Jeder Standardabbau wirkt sich negativ auf die Betreuten und die Mitarbeitenden aus
Der Fachkräftemangel treibt uns zur Verzweiflung. In der Not sind plötzlich Dinge möglich, die vorher undenkbar waren. Was tun wir hier: endlich die überzogenen Standards auf ein Normalmaß reduzieren? Mit unverhohlener Freude heilige Kühe schlachten, als hätten wir nur auf eine gute Gelegenheit gewartet? Oder schütten wir das Kind mit dem Bade aus?
Fakt ist: Es gibt einen zu großen Hilfebedarf in allen sozialen Bereichen, und es gibt zu wenig Personal, erst recht zu wenig Fachkräfte. Die Schere zwischen denen, die Hilfe erhalten, und denen, die vor der Türe stehen, wird immer größer. Was tun? Die Argumentation der Qualitätssenker ist plausibel. Wenn wir einfach weitermachen nach dem Motto "Augen zu und durch", haben die, die Hilfe bekommen, ein gutes Leben, im Altenheim, im Krankenhaus, in der Wohngruppe des Kinderheims. Die anderen bleiben unversorgt vor der Tür, in der Warteschleife, auf der Straße, zu Hause. Das kann doch nicht sein! Die Lösung ist wohlfeil, pure Mathematik: Runter mit den Standards, dann gibt es mehr Hilfeangebote für mehr Menschen. Die im System sind, haben leichte Verluste, dafür müssen weniger "draußen bleiben". Stimmt doch, oder?
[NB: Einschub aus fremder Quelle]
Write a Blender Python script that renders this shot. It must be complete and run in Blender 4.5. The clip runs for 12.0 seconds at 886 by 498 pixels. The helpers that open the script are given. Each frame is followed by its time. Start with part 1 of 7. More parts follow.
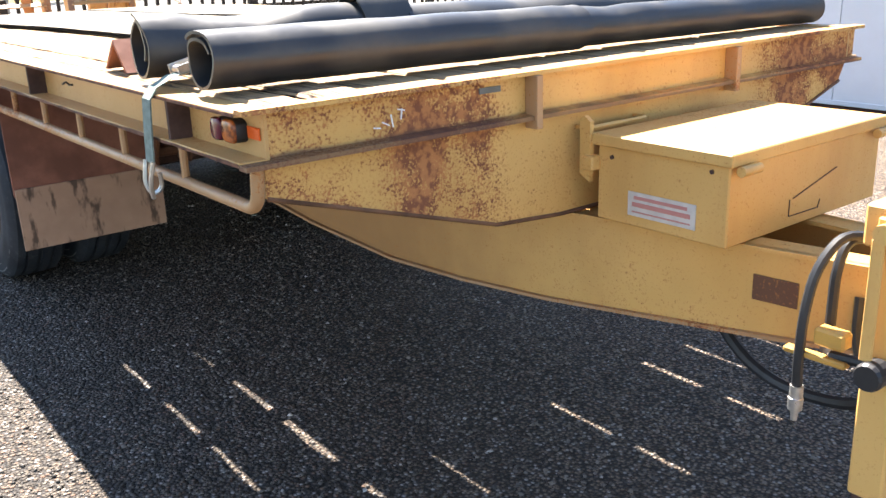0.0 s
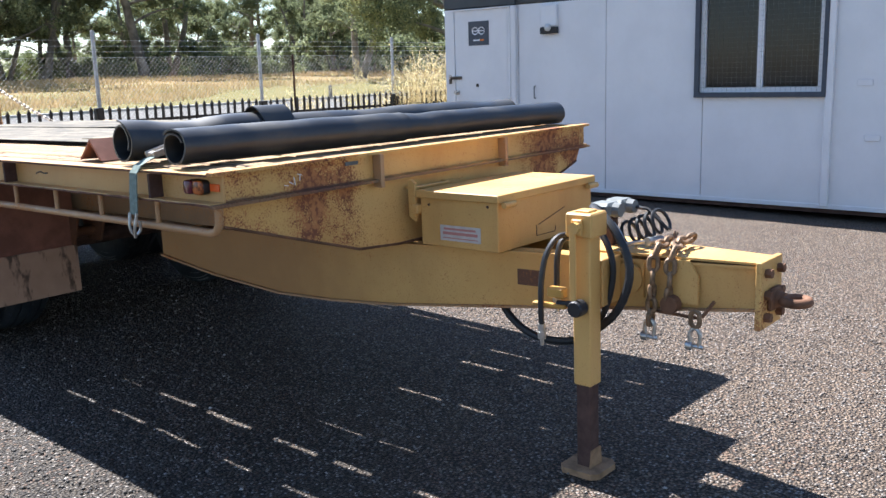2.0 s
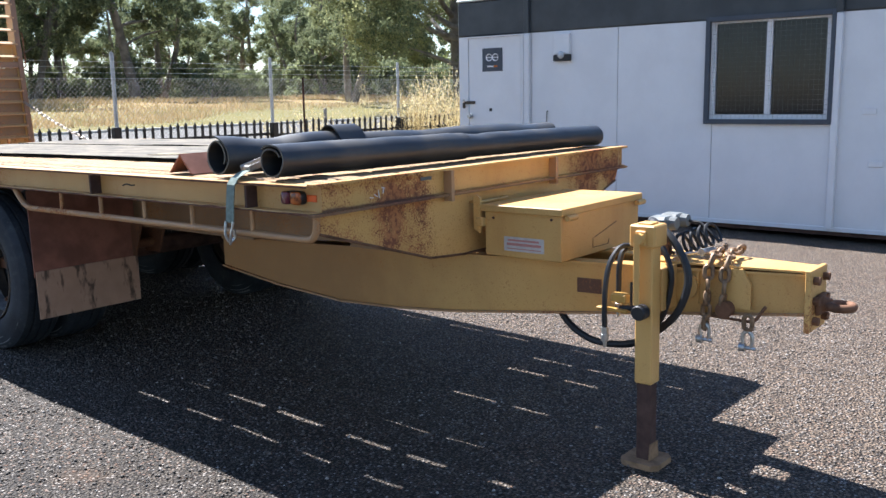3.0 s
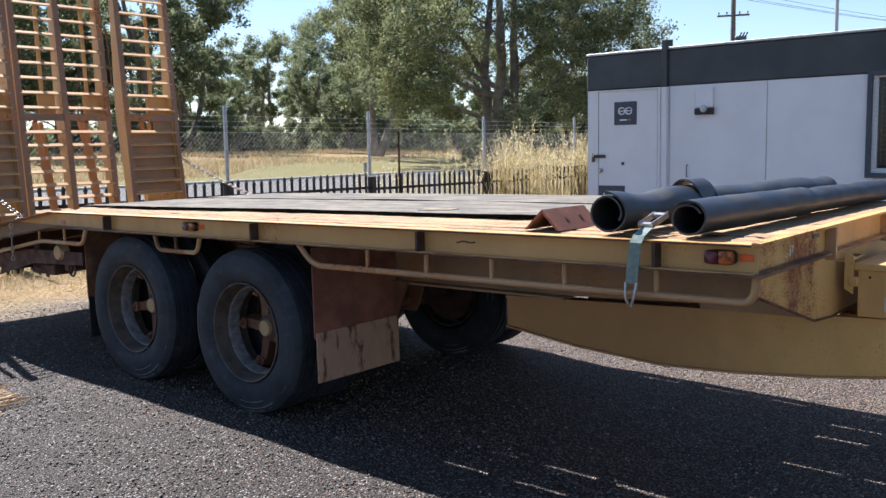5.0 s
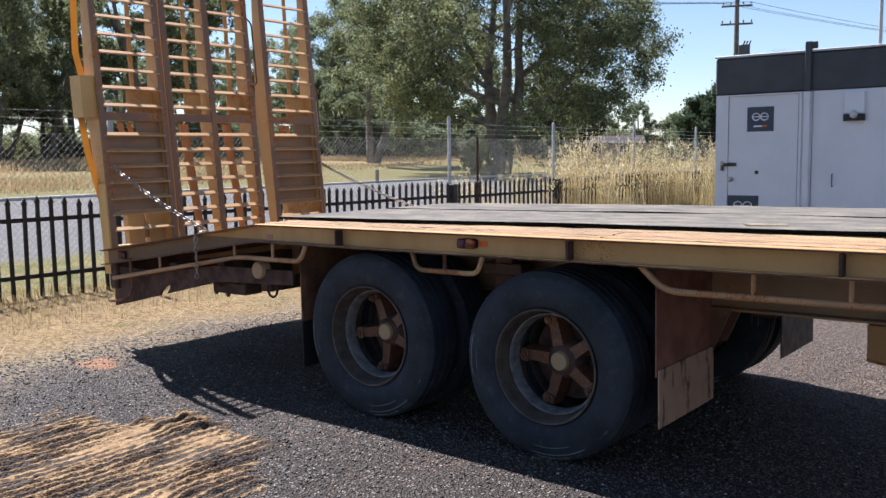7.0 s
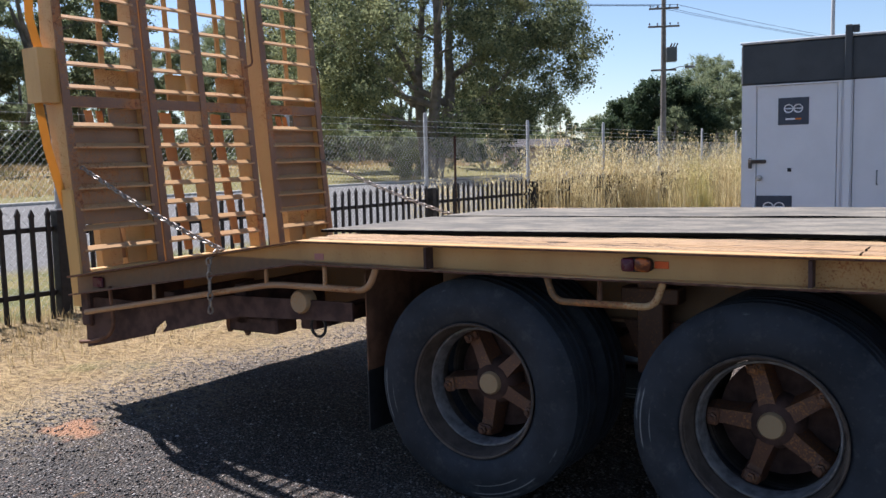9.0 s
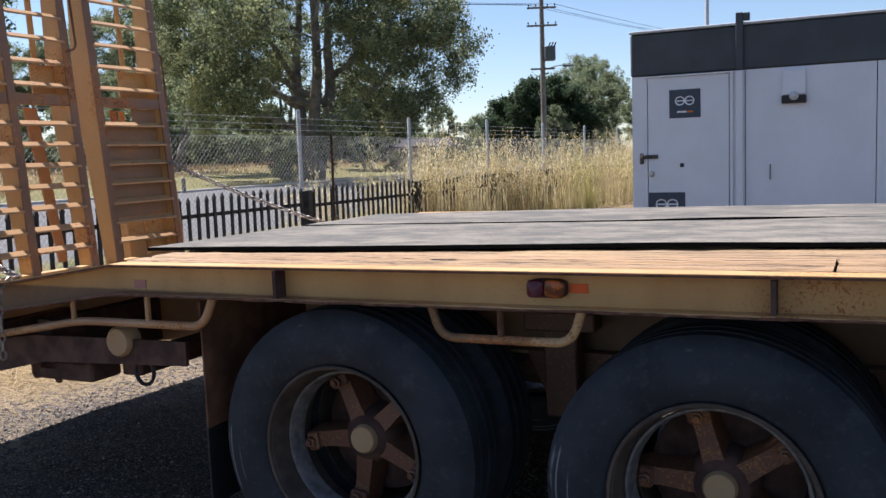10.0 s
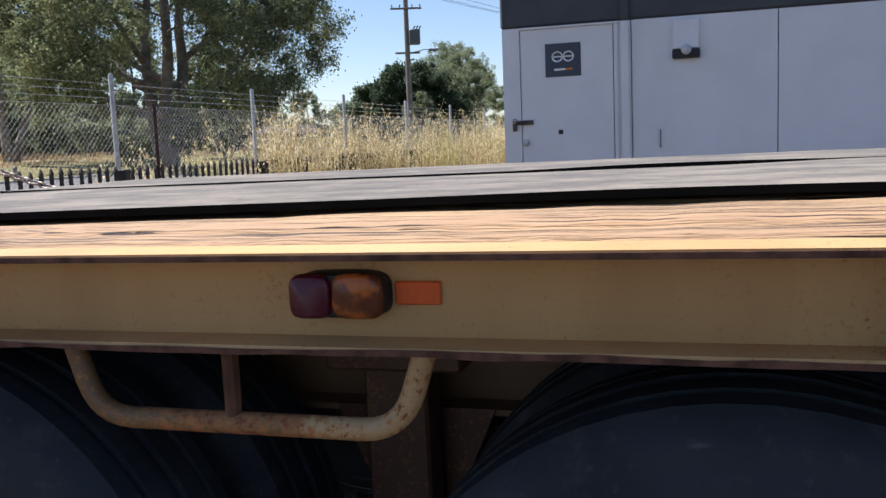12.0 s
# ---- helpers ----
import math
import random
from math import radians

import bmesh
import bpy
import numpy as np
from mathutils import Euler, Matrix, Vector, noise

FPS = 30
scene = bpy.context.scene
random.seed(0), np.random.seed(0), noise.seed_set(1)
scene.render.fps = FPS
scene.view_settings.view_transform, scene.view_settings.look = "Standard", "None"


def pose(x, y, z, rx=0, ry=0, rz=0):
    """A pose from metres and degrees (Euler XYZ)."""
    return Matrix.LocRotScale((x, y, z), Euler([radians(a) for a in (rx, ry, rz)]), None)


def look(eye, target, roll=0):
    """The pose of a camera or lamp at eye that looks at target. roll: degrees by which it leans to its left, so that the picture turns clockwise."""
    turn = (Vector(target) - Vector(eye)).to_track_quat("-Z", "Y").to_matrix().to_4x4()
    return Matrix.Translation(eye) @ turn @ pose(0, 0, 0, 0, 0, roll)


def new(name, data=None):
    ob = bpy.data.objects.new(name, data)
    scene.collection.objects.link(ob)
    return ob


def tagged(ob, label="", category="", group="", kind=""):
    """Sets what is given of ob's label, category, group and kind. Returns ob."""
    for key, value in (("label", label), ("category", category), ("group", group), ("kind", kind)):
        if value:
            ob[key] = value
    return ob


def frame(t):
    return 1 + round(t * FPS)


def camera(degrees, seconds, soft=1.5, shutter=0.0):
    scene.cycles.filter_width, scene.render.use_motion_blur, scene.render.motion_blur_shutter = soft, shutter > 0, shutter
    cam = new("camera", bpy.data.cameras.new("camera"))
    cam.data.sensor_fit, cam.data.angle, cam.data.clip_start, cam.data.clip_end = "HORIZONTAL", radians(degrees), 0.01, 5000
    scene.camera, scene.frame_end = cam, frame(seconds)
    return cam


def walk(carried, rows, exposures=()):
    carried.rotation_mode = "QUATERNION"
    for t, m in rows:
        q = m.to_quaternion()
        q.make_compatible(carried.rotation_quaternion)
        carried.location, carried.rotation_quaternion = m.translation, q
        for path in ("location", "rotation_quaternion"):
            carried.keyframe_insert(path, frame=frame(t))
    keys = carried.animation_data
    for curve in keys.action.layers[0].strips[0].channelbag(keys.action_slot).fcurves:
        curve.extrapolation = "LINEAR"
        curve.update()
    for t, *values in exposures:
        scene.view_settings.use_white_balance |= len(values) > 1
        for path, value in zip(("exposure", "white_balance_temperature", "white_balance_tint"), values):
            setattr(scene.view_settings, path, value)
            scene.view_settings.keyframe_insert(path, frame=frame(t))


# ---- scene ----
cam = camera(52.3, 12.0)
PATH = [
    (0, (0.025, 0.077, 1.468), (1.198, 1.574, 0.851), -1.5),
    (0.2, (-0.101, -0.021, 1.477), (1.112, 1.48, 0.953), -1.5),
    (0.5, (-0.283, -0.149, 1.456), (0.98, 1.343, 1.031), -1.5),
    (1, (-0.513, -0.438, 1.46), (0.83, 0.991, 1.066), -1.6),
    (1.5, (-0.732, -0.709, 1.478), (0.692, 0.64, 1.087), -1.7),
    (2, (-1.012, -0.861, 1.504), (0.478, 0.415, 1.116), -1.7),
    (2.5, (-1.222, -0.935, 1.518), (0.287, 0.322, 1.144), -1.5),
    (3, (-1.477, -0.784, 1.505), (0.043, 0.472, 1.169), -1.0),
    (3.2, (-1.566, -0.675, 1.505), (-0.041, 0.582, 1.197), -0.8),
    (4.8, (-2.229, 0.412, 1.537), (-0.704, 1.688, 1.316), -1.1),
    (5, (-2.29, 0.596, 1.526), (-0.765, 1.872, 1.307), -1.0),
    (5.5, (-2.461, 1.028, 1.576), (-0.936, 2.305, 1.368), -0.9),
    (6, (-2.681, 1.461, 1.569), (-1.155, 2.739, 1.366), -0.8),
    (6.5, (-2.775, 1.949, 1.536), (-1.24, 3.214, 1.331), -0.7),
    (7, (-2.857, 2.43, 1.544), (-1.296, 3.664, 1.34), -0.7),
    (7.2, (-2.894, 2.643, 1.547), (-1.322, 3.862, 1.343), -0.7),
    (8.8, (-2.427, 3.931, 1.52), (-0.779, 5.046, 1.325), -1.1),
    (9, (-2.3, 4.011, 1.494), (-0.632, 5.096, 1.298), -1.2),
    (9.5, (-1.922, 4.202, 1.488), (-0.189, 5.18, 1.29), -1.5),
    (10, (-1.549, 4.375, 1.476), (0.243, 5.241, 1.274), -2.0),
    (10.5, (-1.119, 4.469, 1.433), (0.724, 5.217, 1.226), -2.3),
    (11, (-0.736, 4.581, 1.399), (1.142, 5.236, 1.192), -2.5),
    (11.5, (-0.395, 4.699, 1.362), (1.5, 5.307, 1.158), -2.3),
    (12, (-0.06, 4.799, 1.262), (1.833, 5.398, 1.027), -2.3),
]
EXPOSURES = [(0.0, 2.85, 6900, 12), (0.35, 2.35, 6300, 12), (0.8, 1.92, 6000, 11), (2.5, 1.80, 6000, 11), (5.5, 1.32, 6000, 15), (8, 1.13, 5950, 16), (12.0, 1.06, 5950, 17)]
walk(cam, [(t, look(eye, target, roll)) for t, eye, target, roll in PATH], EXPOSURES)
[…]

Ein Blick auf die stationäre Jugendhilfe zeigt: Die normale Regelgruppe hat sieben bis zehn Kinder und Jugendliche, die rund um die Uhr betreut werden. Diese jungen Menschen sind häufig traumatisiert, erschüttert, herausgenommen aus ihrem Leben. Es muss hier nicht die ganze Palette der schlimmen Erfahrungen aufgeführt werden. Der Stellenschlüssel als zentraler Standard hat sich in den vergangenen Jahren leicht verbessert. Es sind etliche Gruppen mit höherem Personalschlüssel entstanden. Aufgrund der Anforderungen dieser besonders schwierigen und bedürftigen Kinder gibt es viel mehr Intensiv- und Spezialgruppen, aber auch immer noch viele Regelgruppen. Der Alltag ist, dass ein:e bis zwei Pädagog:innen sieben bis zehn Kinder betreuen. Die Qualitätsentwicklung ist noch im Gange. Wenn man den Kindern angemessene Hilfe bieten will, muss die Belastung für Mitarbeitende deutlich abgebaut werden. Es darf keine Mehrbelastung geben. Mitarbeitende in der stationären Jugendhilfe arbeiten im Schichtdienst, der nicht sonderlich beliebt ist. Durch Corona und in der Folge weitere Krankheiten, etwa durch eine geschwächte Immunabwehr, hat es zusätzliche Belastungen für die Mitarbeitenden gegeben. Was kann man dem System noch zumuten? Wie sähe eine Standardabsenkung aus? Ein Kind mehr in jede Gruppe. Ist das ein angemessener Beitrag? Was ist in fünf Jahren, wenn es noch weniger Fachkräfte gibt? Sind es dann zwei Kinder mehr in jeder Gruppe? Oder senkt man den Fachkräfteschlüssel - zum Beispiel eine von fünf Kräften kann eine Person ohne Ausbildung sein. Und in fünf Jahren sind es zwei? Jeder Standardabbau wirkt sich negativ auf die betreuten Kinder und auf die Mitarbeitenden aus und belastet alle im System zusätzlich. Für die Jugendhilfe gilt mein klares Nein zum Qualitäts- und Standardabbau.